All the natural beauties out there are trying to figure out their hair type, but some have been misled. You were all scrambling to figure out whether your hair is 4c, 3a, or 2d. But what you aren’t realizing is that those charts are telling what kind of curl pattern you have. Though it is interesting, it is not helpful information. You need to know more than that. Knowing just your curl pattern doesn’t tell you what you need to know to take proper care of your hair. Everyone’s hair is different, so even though two people might have 4c hair, there could be a number of differences.
To be able to take proper care of your hair you need to identify all the traits of your hair and adjust your products and how you do your hair accordingly. First, you must know the porosity of your hair. Porosity refers to how well your hair absorbs and holds moisture. This is dependent on the cuticle of your hair.
Low Porosity Hair:
If your hair has low porosity, this means that your cuticle is tight. Because of this your hair repels water and doesn’t absorb moisture easily. Low porosity hair is protein sensitive and since it is resistant to moisture and oils, it is prone to product build up.
This type of hair needs products that are rich in non- cosmetic moisture that attracts moisture to hair, such as: shea butter, jojoba oil, and coconut oil. Also, with this type of hair opt for light, liquid based products like hair milks because these won’t sit on your hair.
High Porosity Hair:
This hair type is usually the result of chemically damaged hair. If your hair has high porosity, this means that your cuticle has gaps and holes in it. Since the cuticle is so open, too much moisture is allowed in but it escapes just as quickly. This hair type is prone to frizz and tangling in humid weather.
This hair type needs protein rich products that don’t attract moisture to hair, like a heavy hair butter that will help fill the gaps and protect your hair from losing too much moisture.
Get a glass of water (or a bowl) and take a strand of your hair (possibly from a comb or brush) and place it on top of the water (don’t just throw it in). Let the strand sit there for 5-10 minutes. If the strand is still sitting on top of the water, you have low porosity hair. If the strand is at the bottom of the glass or bowl, you have high porosity hair. (Shea Moisture has a line of products specific to hair porosity.)

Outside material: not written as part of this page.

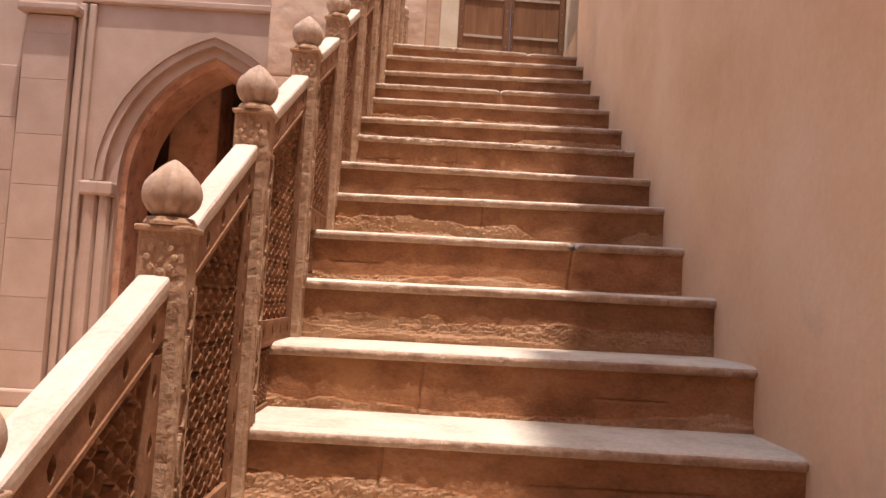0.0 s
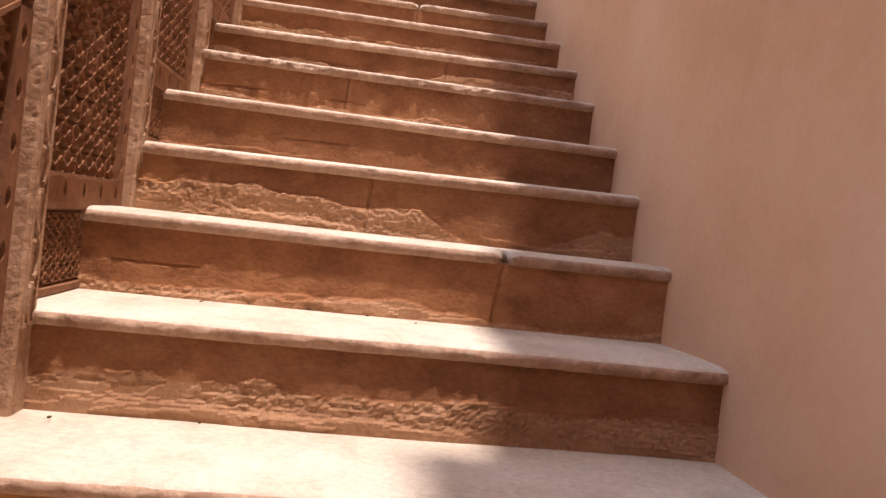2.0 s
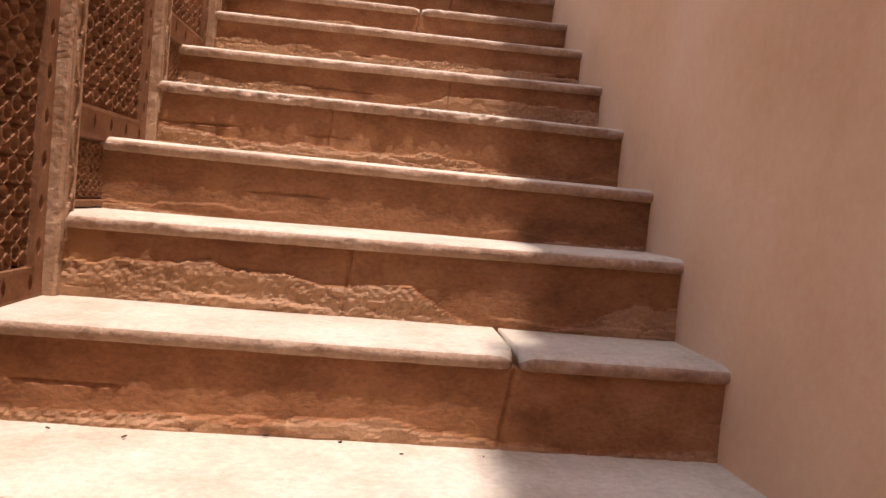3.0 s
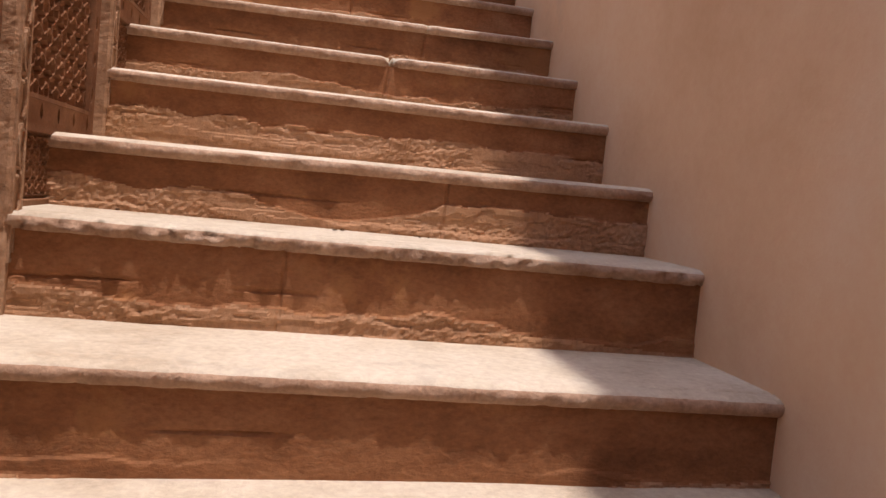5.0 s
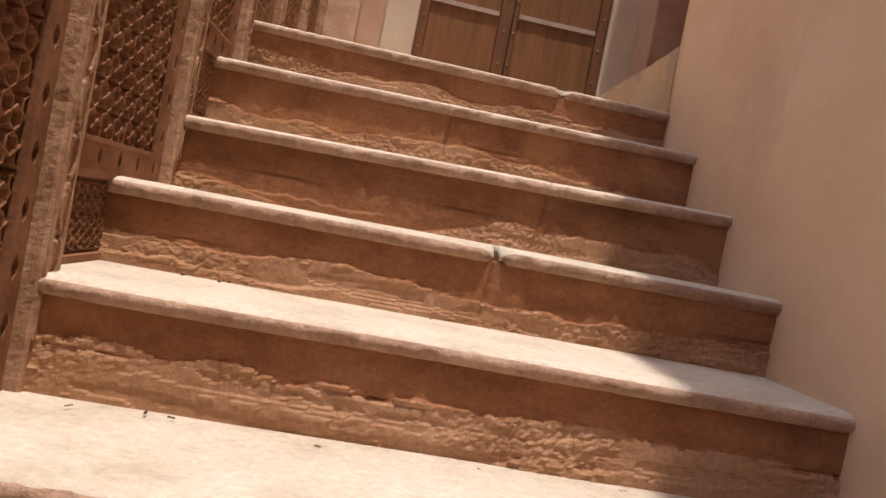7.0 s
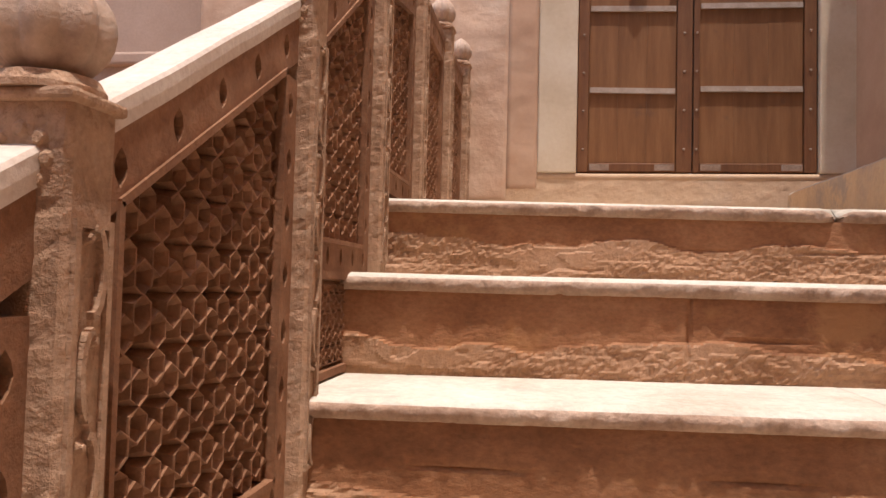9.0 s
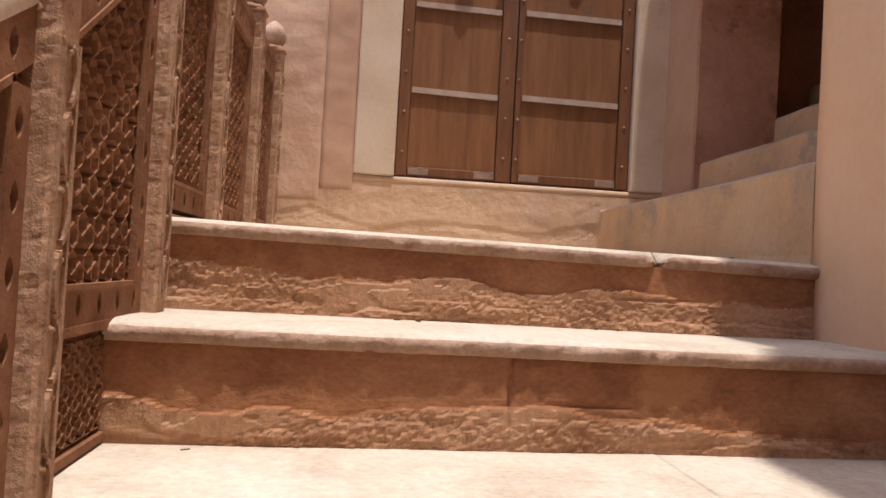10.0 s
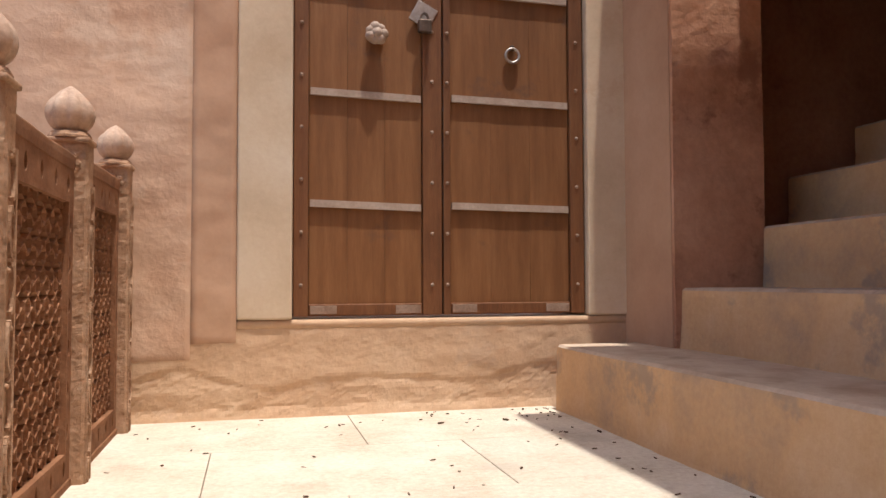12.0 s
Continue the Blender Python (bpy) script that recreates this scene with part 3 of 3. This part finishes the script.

Along with hair porosity you need to be aware of the density of your hair and the size of your strands. The density of your hair just means how thin or thick your hair is collectively (so how much hair is actually on your a head. This tells you how much product to put on your hair, how concentrated you want your products to be, and how you style your hair.
If you have thin hair, you want to use lighter products or a lesser amount of heavy products. You also want to use less concentrated products. And when styling, you might want to make your twists, braids, bantu knots, etc. smaller, in order to get more volume.
If you have thick hair, you want to use more product to make sure your hair is coated completely. You also want more concentrated products to penetrate all of your strands equally. And when styling, you might want to make your twists, braids, bantu knots, etc. bigger, just because you don’t need the volume.
Now, the size of your strands tells you how much manipulation your hair can handle.
Growing up I thought fine and thin were interchangeable words when talking about hair. However, fine refers to your strands. So if you have fine strands this means your strands are prone to damage because they are weak. So your hair may not be able to handle a lot of manipulation, needs lighter products and needs more protein. (If you also have low porosity hair, don’t use protein rich products but give yourself a protein treatment before you wash your hair. This will help strengthen your hair. You can follow the same scheduling that you do with you deep conditioning.)
Your hair doesn’t break very easily but still should not undergo too much manipulation. you don’t have to use lighter products if you don’t want to, it’s up to your discretion. Protein treatments every once in awhile are always good.
Growing up, I also thought coarse meant something different. I thought it referred to thick/tough and hard to manage hair, but it refers to strong strands. If you have coarse strands, you would have to be really trying to damage your hair for it to break. You might want to use heavier products because they won’t sit on your hair and weigh it down. (Of course you could think differently about heavy products, depending on your porosity and density.)
Not all hair is the same, so knowing the porosity of your hair and ignoring other aspects of it won’t get you far. This article cannot tell you exactly what products to use on your hair and how to go about styling it without knowing all the details of your hair. So take all the things you know about your hair and figure out the best way to care for it based on your hair’s porosity, density, and the size of your strands.